• _Exercise details_
State the number of lines in these records holding "that". Say nothing more.

# Data provided start

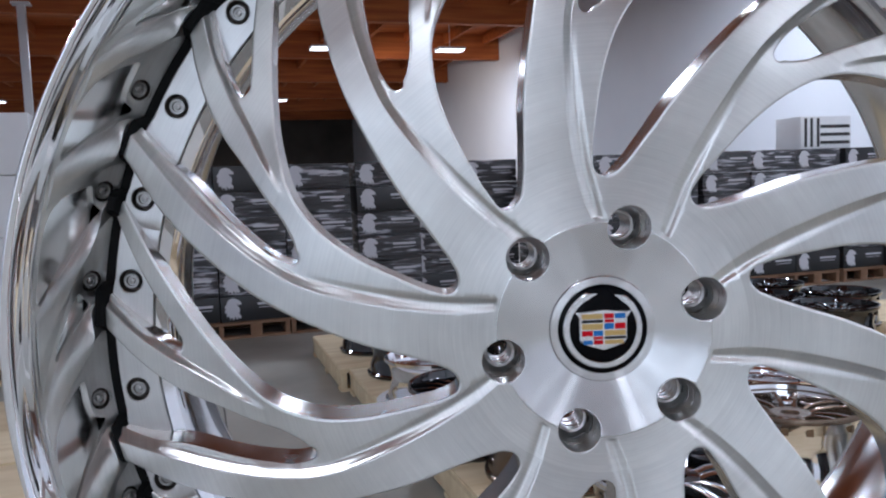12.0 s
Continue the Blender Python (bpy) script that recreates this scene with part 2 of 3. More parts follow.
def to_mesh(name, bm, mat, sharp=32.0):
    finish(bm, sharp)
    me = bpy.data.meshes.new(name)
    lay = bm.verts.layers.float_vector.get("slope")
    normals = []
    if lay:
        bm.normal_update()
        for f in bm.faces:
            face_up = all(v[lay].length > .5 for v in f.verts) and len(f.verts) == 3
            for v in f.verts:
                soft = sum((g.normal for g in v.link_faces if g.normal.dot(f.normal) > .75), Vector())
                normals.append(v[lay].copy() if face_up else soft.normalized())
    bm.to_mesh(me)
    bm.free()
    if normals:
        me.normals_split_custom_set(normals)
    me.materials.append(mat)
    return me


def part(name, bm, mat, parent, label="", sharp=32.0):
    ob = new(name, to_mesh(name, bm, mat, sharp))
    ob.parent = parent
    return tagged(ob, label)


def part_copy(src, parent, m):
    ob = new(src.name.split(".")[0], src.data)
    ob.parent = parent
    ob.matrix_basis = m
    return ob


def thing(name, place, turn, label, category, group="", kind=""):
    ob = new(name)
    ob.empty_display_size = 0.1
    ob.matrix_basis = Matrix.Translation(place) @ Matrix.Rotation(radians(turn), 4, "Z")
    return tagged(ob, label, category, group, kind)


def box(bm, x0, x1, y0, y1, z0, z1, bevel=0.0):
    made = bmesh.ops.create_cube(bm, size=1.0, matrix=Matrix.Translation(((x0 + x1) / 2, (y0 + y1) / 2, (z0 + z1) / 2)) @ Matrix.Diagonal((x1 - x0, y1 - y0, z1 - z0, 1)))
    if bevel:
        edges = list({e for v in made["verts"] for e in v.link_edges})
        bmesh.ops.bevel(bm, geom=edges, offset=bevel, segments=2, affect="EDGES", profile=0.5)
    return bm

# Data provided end
# Data provided start

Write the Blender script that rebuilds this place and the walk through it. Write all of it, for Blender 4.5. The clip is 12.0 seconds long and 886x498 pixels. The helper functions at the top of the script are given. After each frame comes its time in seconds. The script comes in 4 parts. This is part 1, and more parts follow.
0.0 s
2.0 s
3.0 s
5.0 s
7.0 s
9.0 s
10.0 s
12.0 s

# Data provided end

• _Written response_
2